On Friday, Chinese iron ore futures fell nearly 7 percent in opening trades after tumbling 8 percent on Thursday on concerns that global commodity demand may fall sharply in the face of record supplies. and
Oil plunged to five-month lows on Thursday amid record trading volume in Brent crude, as OPEC and other producers appeared to rule out deeper supply cuts to reduce the world's persistent glut of crude.
U.S. West Texas Intermediate (WTI) crude oil futures CLc1 were trading at $44.14 per barrel at 0335 GMT, down $1.39 or 3 percent, after a more than 4 percent drop the previous session.
"The rout in markets is unlikely to turn around quickly," ANZ strategists wrote in a daily note. "Oil markets face further potentially bearish data, with the U.S. rig count likely to add to the bearishness."
The weakness in commodities washed over to stocks, countering some fairly solid earnings reports and some cautious optimism about U.S. President Donald Trump's reform plans after the U.S. House of Representatives passed a healthcare overhaul.
Traders also remained cautious ahead of Friday's U.S. government payrolls report, following March's underwhelming 98,000 figure.
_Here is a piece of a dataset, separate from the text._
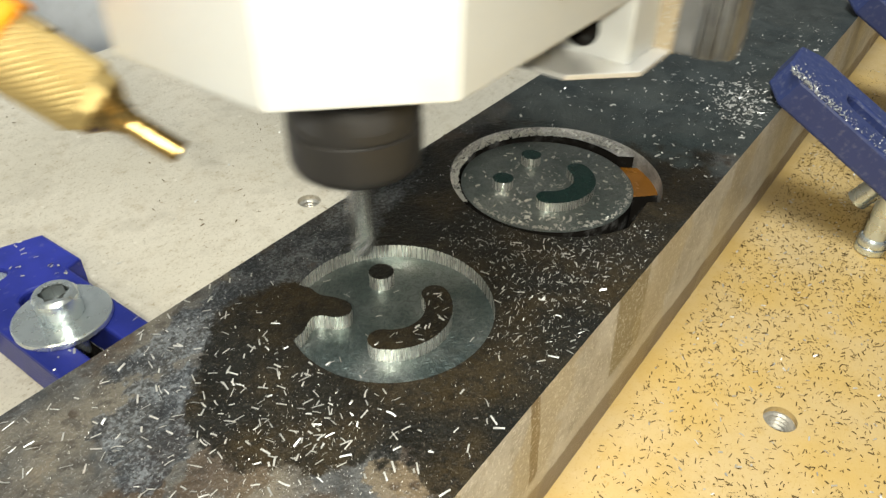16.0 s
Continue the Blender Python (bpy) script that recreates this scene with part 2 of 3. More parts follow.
def bar_side():
    """Pale blasted-looking side of the bar, with oil runs and its bottom shade painted as a brown band."""
    n = Nodes("pale_bar_side")
    xyz = n.add("ShaderNodeSeparateXYZ")
    n.put(xyz.inputs[0], n.where)
    x, z = n.math("MULTIPLY", xyz.outputs["X"], 1000.0), n.math("MULTIPLY", xyz.outputs["Z"], 1000.0)
    wob = n.noise(70, 4, 0.6)
    grain = n.noise(1800, 3, 0.6)
    c = n.mix(n.band(n.noise(90, 5), 0.35, 0.7), (0.41, 0.39, 0.355), (0.56, 0.54, 0.505))
    # slanted stains that ran off the top
    slant = n.math("ADD", n.math("MULTIPLY", x, 0.045), n.math("MULTIPLY", z, -0.014))
    stain = n.band(n.math("SINE", n.math("ADD", n.math("MULTIPLY", slant, 3.0), n.math("MULTIPLY", wob, 5.0))), 0.25, 0.42)
    c = n.mix(n.math("MULTIPLY", stain, 0.5), c, (0.33, 0.275, 0.18))
    c = n.mix(n.math("MULTIPLY", n.band(n.noise(260, 5, 0.7), 0.52, 0.66), 0.45), c, (0.27, 0.235, 0.18))

    def streak(at, low, wide, tone, strength):
        off = n.math("ABSOLUTE", n.math("SUBTRACT", n.math("ADD", x, n.math("MULTIPLY", z, 0.10)), n.math("ADD", at, n.math("MULTIPLY", wob, 2.4))))
        inside = n.math("MULTIPLY", n.band(off, wide, wide * 0.8), n.band(z, low, low + 1.5))
        return n.mix(n.math("MULTIPLY", inside, strength), c, tone)
    c = streak(-0.8, 11.0, 1.5, (0.17, 0.115, 0.05), 0.85)
    c = streak(-22.0, 17.0, 1.8, (0.25, 0.19, 0.09), 0.6)
    c = streak(34.0, 12.0, 7.5, (0.25, 0.205, 0.12), 0.9)
    c = n.mix(n.math("MULTIPLY", n.band(grain, 0.54, 0.66), 0.6), c, (0.80, 0.79, 0.76))
    # shade along the rounded bottom edge, painted brown with a ragged border
    low_shade = n.band(n.math("ADD", z, n.math("MULTIPLY", n.math("SUBTRACT", wob, 0.5), 6.0)), 8.6, 7.2)
    c = n.mix(n.math("MULTIPLY", low_shade, 0.8), c, (0.20, 0.150, 0.105))
    rub = n.math("MULTIPLY", n.band(n.math("ADD", z, n.math("MULTIPLY", wob, 4.0)), 9.5, 11.0), n.band(n.math("ADD", z, n.math("MULTIPLY", wob, 4.0)), 14.5, 12.5))
    c = n.mix(n.math("MULTIPLY", rub, 0.5), c, (0.56, 0.53, 0.48))
    return n.finish(c, n.band(stain, 0, 1, 0.55, 0.38), 0.2, n.bump(n.math("ADD", grain, n.noise(400, 4)), 0.7, 0.0003))


def board_skin():
    """Pale wood-fibre board, a little oily, full of fine flecks."""
    n = Nodes("fibre_board")
    wide, mid, fine = n.noise(14, 4, 0.55), n.noise(130, 5, 0.6), n.noise(900, 4, 0.6)
    c = n.mix(n.band(wide, 0.35, 0.65), (0.50, 0.455, 0.36), (0.58, 0.53, 0.43))
    c = n.mix(n.math("MULTIPLY", n.band(mid, 0.52, 0.75), 0.45), c, (0.36, 0.29, 0.19))
    c = n.mix(n.math("MULTIPLY", n.band(fine, 0.60, 0.72), 0.55), c, (0.22, 0.18, 0.12))
    c = n.mix(n.math("MULTIPLY", n.band(n.noise(330, 2), 0.66, 0.74), 0.6), c, (0.68, 0.63, 0.53))
    c = n.mix(n.math("MULTIPLY", n.band(n.noise(520, 3, 0.65, n.stretched(1, 1.6, 1, 30)), 0.60, 0.68), 0.6), c, (0.24, 0.18, 0.10))
    c = n.mix(n.math("MULTIPLY", n.band(n.noise(55, 5, 0.65), 0.50, 0.66), 0.40), c, (0.34, 0.30, 0.23))
    c = n.mix(n.math("MULTIPLY", n.band(n.noise(1500, 3, 0.7), 0.56, 0.66), 0.45), c, (0.20, 0.155, 0.09))
    c = n.mix(n.math("MULTIPLY", n.band(n.noise(240, 4, 0.7), 0.55, 0.68), 0.35), c, (0.30, 0.24, 0.15))
    # warm light on the near side of the bar, painted as a wood tone
    x = n.add("ShaderNodeSeparateXYZ")
    n.put(x.inputs[0], n.where)
    warm_side = n.band(n.math("ADD", x.outputs["Y"], n.math("MULTIPLY", n.noise(40, 3), 0.012)), 0.006, -0.020)
    warm_side = n.math("MULTIPLY", warm_side, n.band(n.noise(28, 4, 0.6), 0.34, 0.66, 0.72, 1.0))
    c = n.mix(warm_side, c, n.mix(0.87, c, (0.515, 0.328, 0.070)))
    return n.finish(c, n.band(mid, 0.3, 0.7, 0.45, 0.62), 0.0, n.bump(n.math("ADD", fine, mid), 0.25, 0.0002))


def painted(name, colour, rough, grain=0.15, metal=0.0, wear=(0.5, 0.5, 0.5), amount=0.2, scale=240.0, coat=None, mottle=0.5, spec=None):
    n = Nodes(name)
    c = n.mix(n.math("MULTIPLY", n.band(n.noise(scale, 5, 0.6), 0.5, 0.75), amount), colour, wear)
    dark = tuple(v * 0.82 for v in colour)
    c = n.mix(n.math("MULTIPLY", n.band(n.noise(45, 4), 0.4, 0.7), mottle), c, dark)
    r = n.band(n.noise(300, 4), 0.3, 0.7, max(rough - 0.07, 0.03), rough + 0.08)
    return n.finish(c, r, metal, n.bump(n.noise(1200, 3), grain, 0.0001), coat=coat, spec=spec)


def printed_plastic():
    """Blue printed plastic with fine layer lines."""
    n = Nodes("blue_printed_plastic")
    layers = n.add("ShaderNodeTexWave")
    layers.wave_type, layers.bands_direction = "BANDS", "Z"
    n.put(layers.inputs["Vector"], n.where)
    layers.inputs["Scale"].default_value, layers.inputs["Distortion"].default_value = 900, 0.4
    c = n.mix(n.band(n.noise(70, 4), 0.35, 0.7), (0.016, 0.025, 0.19), (0.027, 0.038, 0.30))
    c = n.mix(n.math("MULTIPLY", n.band(n.noise(500, 4), 0.60, 0.75), 0.3), c, (0.20, 0.20, 0.30))
    return n.finish(c, 0.38, 0.0, n.bump(layers.outputs["Fac"], 0.25, 0.0001), spec=0.3)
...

Economists on average expect 185,000 jobs were created in April.
Futures traders are pricing in a 79 percent chance of a June rate hike, up from 68 percent a week earlier, according to the CME Group's FedWatch Tool.
That hurt U.S. Treasury notes with yields on benchmark 10-year notes yielding 2.35 percent, near its highest since April 10, and up from 2.31 percent late on Wednesday.
The euro settled near a six-month high against the U.S. dollar hit in the previous session at $1.09850 after centrist Emmanuel Macron consolidated his position to win France's presidential race against anti-EU candidate Marine Le Pen.
Beyond Sunday's vote, traders will be looking to the European Central Bank for clues on any plans to reduce its bond-buying programme.
Prospects of higher U.S. interest rates dampened demand for gold with the safe-haven asset changing hands at $1,228 per ounce.